===== DATA EXTRACT =====

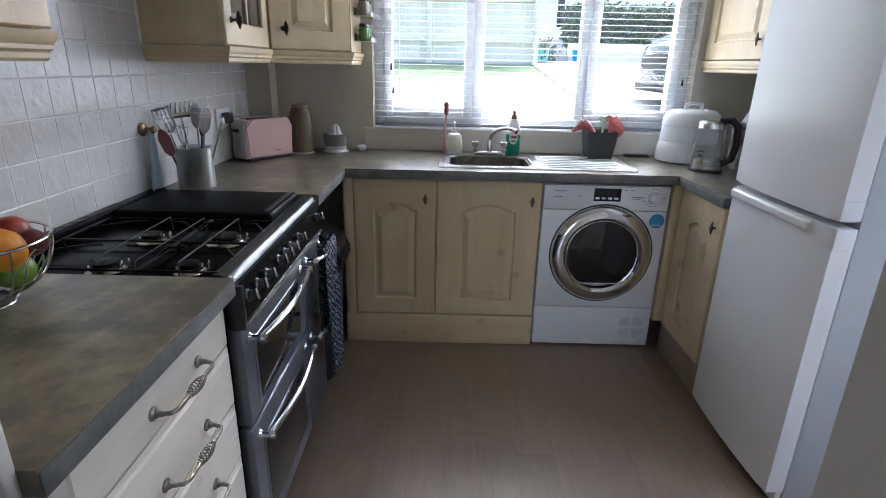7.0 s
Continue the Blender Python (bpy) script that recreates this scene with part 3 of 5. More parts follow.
# ---- base units under the window ----
FY = 4.432
base = thing("base_cabinet", "cream washed pine base cabinet with two arched doors", "cabinet", 0.15, 4.7, 0)
part("body", mesh_box(box(-0.29, 0.603, FY + 0.022, 4.99, 0.165, 0.74), -0.288, 0.601, FY + 0.04, 4.5, 0.0, 0.165), PINE_X, base, smooth=0)
part("top_rail", box(-0.29, 0.603, FY + 0.022, FY + 0.04, 0.7405, 0.868), PINE_X, base, smooth=0)
unit_door(base, (-0.290, FY, 0.168), (1, 0, 0), 0.392, 0.695, 0.342, 0.60, 0.045, leaf=True)
unit_door(base, (0.104, FY, 0.168), (1, 0, 0), 0.498, 0.695, 0.452, 0.60, 0.045, leaf=True)
part("plinth", box(-0.345, 0.603, FY + 0.006, FY + 0.024, 0.002, 0.162, 0.002), PINE_X, base)
part("end_post", box(-0.338, -0.292, FY - 0.004, FY + 0.05, 0.162, 0.868, 0.003), PINE, base)
part("end_panel", box(-0.338, -0.318, FY + 0.05, 4.99, 0.0, 0.868), PINE, base)
rbase = thing("base_cabinet", "cream washed pine base cabinet beside the fridge", "cabinet", 1.5, 4.2, 0)
part("body", box(1.262, 1.815, 3.985, 4.99, 0.165, 0.868), PINE, rbase, smooth=0)
unit_door(rbase, (1.24, 4.395, 0.168), (0, -1, 0), 0.40, 0.695, 0.345, 0.60, 0.045, leaf=True)
part("end_post", box(1.212, 1.262, FY - 0.01, FY + 0.03, 0.165, 0.868, 0.003), PINE, rbase)
part("plinth", box(1.262, 1.282, 3.985, 4.44, 0.002, 0.162, 0.002), mat("dark_plinth", (0.32, 0.26, 0.20), 0.6, scale=9), rbase, "dull brown recessed plinth")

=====

■ **WHAT IS ASKED**: Working from the material above, transcribe it exactly while omitting pictures.

■ **RESPONSE**:
7.0 s
Continue the Blender Python (bpy) script that recreates this scene with part 3 of 5. More parts follow.
# ---- base units under the window ----
FY = 4.432
base = thing("base_cabinet", "cream washed pine base cabinet with two arched doors", "cabinet", 0.15, 4.7, 0)
part("body", mesh_box(box(-0.29, 0.603, FY + 0.022, 4.99, 0.165, 0.74), -0.288, 0.601, FY + 0.04, 4.5, 0.0, 0.165), PINE_X, base, smooth=0)
part("top_rail", box(-0.29, 0.603, FY + 0.022, FY + 0.04, 0.7405, 0.868), PINE_X, base, smooth=0)
unit_door(base, (-0.290, FY, 0.168), (1, 0, 0), 0.392, 0.695, 0.342, 0.60, 0.045, leaf=True)
unit_door(base, (0.104, FY, 0.168), (1, 0, 0), 0.498, 0.695, 0.452, 0.60, 0.045, leaf=True)
part("plinth", box(-0.345, 0.603, FY + 0.006, FY + 0.024, 0.002, 0.162, 0.002), PINE_X, base)
part("end_post", box(-0.338, -0.292, FY - 0.004, FY + 0.05, 0.162, 0.868, 0.003), PINE, base)
part("end_panel", box(-0.338, -0.318, FY + 0.05, 4.99, 0.0, 0.868), PINE, base)
rbase = thing("base_cabinet", "cream washed pine base cabinet beside the fridge", "cabinet", 1.5, 4.2, 0)
part("body", box(1.262, 1.815, 3.985, 4.99, 0.165, 0.868), PINE, rbase, smooth=0)
unit_door(rbase, (1.24, 4.395, 0.168), (0, -1, 0), 0.40, 0.695, 0.345, 0.60, 0.045, leaf=True)
part("end_post", box(1.212, 1.262, FY - 0.01, FY + 0.03, 0.165, 0.868, 0.003), PINE, rbase)
part("plinth", box(1.262, 1.282, 3.985, 4.44, 0.002, 0.162, 0.002), mat("dark_plinth", (0.32, 0.26, 0.20), 0.6, scale=9), rbase, "dull brown recessed plinth")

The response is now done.